Behind the Board: Scott Almes on Cosmic Colonies

Luke: Hey folks, welcome back to Behind the Board! This week, we had the chance to sit down with Scott Almes again to chat about his game Cosmic Colonies, which was recently released through Floodgate Games. Glad we didn’t scare you off last time, Scott.

Scott: [laughs] I don’t scare the easy.

Luke: So 2020’s been a pretty busy year for you! With Food Chain Island, Tiny Epic Dinosaurs, and a ton of projects on the way, what makes Cosmic Colonies stand out from the rest of your work coming out this year?

Scott: Cosmic Colonies stands out as my big box, casual game for this year. It’s a great fit for those new to the hobby or those gamers who want to add some casual/casual+ games into their collection.

Luke: Which made Floodgate a pretty good fit for it, huh?

Scott: Absolutely. I first connected with Ben [Harkins] back in 2016 to start working on a game together. I showed him two prototypes at the time, and we started to work on what would become Cosmic Colonies! This game was very long in development, which really made the final project shine!

Luke: Wow, 4 years! I’m sure you’ve seen more iterations of this game than you can count.

Scott: For sure, but the core mechanic was always something we had in mind.

The “play and pass” mechanic was derived from my love of drafting games. From a mechanical point of view, drafting does such great things for a game’s design. It allows players to make decisions at the same time which reduces downtime. It is a natural balancing agent because the cards get circulated.

For these reasons, I wanted to add my own little twist to the drafting genre. After some experimentation, I came up with the core loop of Cosmic Colonies; every player has a hand of cards, and the cards that are played are passed to the next player. It adds a bit of a head game to it, too.

Luke: Which, naturally, led to the outer space theme.

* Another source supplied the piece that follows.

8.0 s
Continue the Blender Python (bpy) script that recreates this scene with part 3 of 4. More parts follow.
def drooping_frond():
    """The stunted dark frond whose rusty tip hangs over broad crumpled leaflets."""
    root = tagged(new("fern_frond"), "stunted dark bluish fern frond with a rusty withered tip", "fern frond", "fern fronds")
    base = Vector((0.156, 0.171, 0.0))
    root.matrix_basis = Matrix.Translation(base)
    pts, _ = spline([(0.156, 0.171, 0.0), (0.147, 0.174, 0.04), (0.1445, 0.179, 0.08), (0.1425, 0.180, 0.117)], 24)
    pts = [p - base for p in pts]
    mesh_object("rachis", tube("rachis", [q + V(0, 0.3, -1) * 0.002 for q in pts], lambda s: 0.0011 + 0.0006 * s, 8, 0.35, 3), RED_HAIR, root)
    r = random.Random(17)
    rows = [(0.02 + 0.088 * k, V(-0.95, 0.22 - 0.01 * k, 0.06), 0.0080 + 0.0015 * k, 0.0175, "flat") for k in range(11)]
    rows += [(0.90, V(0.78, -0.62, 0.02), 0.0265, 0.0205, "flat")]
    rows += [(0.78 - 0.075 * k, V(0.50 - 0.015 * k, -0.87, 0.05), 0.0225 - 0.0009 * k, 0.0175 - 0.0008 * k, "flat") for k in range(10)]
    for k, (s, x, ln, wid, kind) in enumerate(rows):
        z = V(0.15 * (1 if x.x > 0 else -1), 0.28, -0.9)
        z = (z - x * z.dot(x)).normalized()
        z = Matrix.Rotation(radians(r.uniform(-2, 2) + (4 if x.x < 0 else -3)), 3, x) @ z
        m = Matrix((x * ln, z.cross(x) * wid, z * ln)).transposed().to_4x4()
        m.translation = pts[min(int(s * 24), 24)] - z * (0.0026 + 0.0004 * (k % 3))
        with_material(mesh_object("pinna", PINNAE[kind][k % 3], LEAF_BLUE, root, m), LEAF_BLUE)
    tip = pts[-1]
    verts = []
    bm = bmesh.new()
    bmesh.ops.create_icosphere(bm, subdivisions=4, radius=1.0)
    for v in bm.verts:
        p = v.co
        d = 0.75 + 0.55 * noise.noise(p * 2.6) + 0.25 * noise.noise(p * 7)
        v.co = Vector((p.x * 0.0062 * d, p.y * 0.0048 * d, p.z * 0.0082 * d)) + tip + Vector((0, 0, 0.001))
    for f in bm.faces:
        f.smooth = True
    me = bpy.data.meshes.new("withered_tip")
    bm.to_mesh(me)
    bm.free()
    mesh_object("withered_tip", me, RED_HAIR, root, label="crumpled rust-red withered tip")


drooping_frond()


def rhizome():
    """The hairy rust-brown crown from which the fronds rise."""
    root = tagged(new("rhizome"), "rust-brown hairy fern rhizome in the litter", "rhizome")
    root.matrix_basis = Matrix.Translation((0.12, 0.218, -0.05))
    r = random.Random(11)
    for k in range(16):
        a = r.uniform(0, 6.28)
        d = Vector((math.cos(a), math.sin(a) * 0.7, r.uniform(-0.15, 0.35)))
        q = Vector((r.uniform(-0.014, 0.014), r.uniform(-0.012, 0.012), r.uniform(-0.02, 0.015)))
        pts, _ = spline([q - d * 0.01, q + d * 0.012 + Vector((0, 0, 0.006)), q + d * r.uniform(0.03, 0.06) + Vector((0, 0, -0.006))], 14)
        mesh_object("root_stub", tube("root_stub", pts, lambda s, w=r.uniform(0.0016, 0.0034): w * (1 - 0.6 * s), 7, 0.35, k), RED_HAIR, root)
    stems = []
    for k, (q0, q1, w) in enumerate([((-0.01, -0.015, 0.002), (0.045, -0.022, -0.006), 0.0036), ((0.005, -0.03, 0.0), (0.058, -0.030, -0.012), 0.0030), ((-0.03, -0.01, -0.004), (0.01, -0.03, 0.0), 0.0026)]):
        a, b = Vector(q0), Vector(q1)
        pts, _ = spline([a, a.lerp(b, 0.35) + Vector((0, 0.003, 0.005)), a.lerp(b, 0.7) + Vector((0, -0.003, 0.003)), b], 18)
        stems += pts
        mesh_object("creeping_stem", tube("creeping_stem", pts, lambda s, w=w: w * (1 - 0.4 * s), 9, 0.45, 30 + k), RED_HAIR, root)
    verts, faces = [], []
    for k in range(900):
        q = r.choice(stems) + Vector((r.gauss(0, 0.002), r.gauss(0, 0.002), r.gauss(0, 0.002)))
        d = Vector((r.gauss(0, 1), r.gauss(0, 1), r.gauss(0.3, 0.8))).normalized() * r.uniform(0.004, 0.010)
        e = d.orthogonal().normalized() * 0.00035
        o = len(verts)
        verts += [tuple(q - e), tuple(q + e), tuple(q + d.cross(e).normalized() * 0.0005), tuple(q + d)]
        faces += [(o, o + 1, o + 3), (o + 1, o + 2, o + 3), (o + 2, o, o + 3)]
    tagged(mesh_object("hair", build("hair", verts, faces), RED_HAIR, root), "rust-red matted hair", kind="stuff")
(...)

Scott: The theme changed a lot, actually… when the mechanics were figured out, we knew the players needed to ‘build’ on something, but we needed to figure out what. After some discussion, we decided that a space thing – building colonies on asteroids – was a great, family-friendly theme that brought in some imagination and sense of wonder!

Luke: The thing that, to me, makes this such a good family title is how customizable it is to a player’s taste, with advanced card pools, scoring, and so on. What led you to create such a malleable design?

Scott: I would say the very long development process helped with this. Since we’ve been working on the game together for 3 to 4 years, we learned that many different versions work with different audiences. Luckily, the features that change the difficultly level, strategic overhead, and such are fairly component-light. So, we were able to work in some customization options into the game.

Luke: It must have been a nightmare to try and balance all of the abilities on the cards, especially with the advanced card pool.

Scott: There is a big excel sheet that breaks down the abilities, which are given weight based on turn order, number of resources it can collect, potential points from the ability, and more. I use this as a starting place to balance out the cards, and then the rest of it needs to happen through play.

Some abilities are easier to balance by others: it’s easy to compare two cards that each give a resource bonus. But, putting the cards against one another in a play situation is the best way to check more disparate abilities. Math gets you started, but you need to verify through play.

Luke: As to be expected in any game you make, the solo mode for Cosmic Colonies is very impressive, particularly because of how easy it is to learn and run. How did you design a solo mode for a fairly interactive game in such a concise manner?

Scott: For most of my games, I actually have a solo mode developed to help with quick testing. This won’t give you a perfect test, but if I’m wondering if an ability is useful, or something is overpowered, it can give me some quick insights during the development process.

Because of this, I accidentally spend a lot of time working on what a commercial-ready solo game would look like. So I get to iterate on it a lot to make sure it plays very smoothly. I really take pride in having low overhead solo modes for my games. I want players to spend their fun managing their own materials, not a robot player’s!

Luke: Last question for today, Scott; what do you hope folks get out of the Cosmic Colonies experience?

Scott: Truthfully, I hope they have fun puzzling out how to best build their cosmic colony! And, I hope they get a lot out of how the different abilities can work together. Especially when you start to use the advanced deck or the advanced modes, there are lots of opportunities for very clever play!

Luke: Oh yeah, I love dipping into some of the more advanced elements of the game. Definitely one of my favorite games of the year thus far.

Scott: Well, thank you, I appreciate it.

Luke: So as we close out here, what other projects should folks be keeping an eye out for from you in the coming months?

Scott: Other than Cosmic Colonies, of course, I have a few other games hitting stores soon. As you mentioned above, be on the lookout for Tiny Epic Dinosaurs, which will be arriving in retail very soon, and Food Chain Island will be coming out late August. Also, my solo game Warp’s Edge with Renegade Games will be released in September.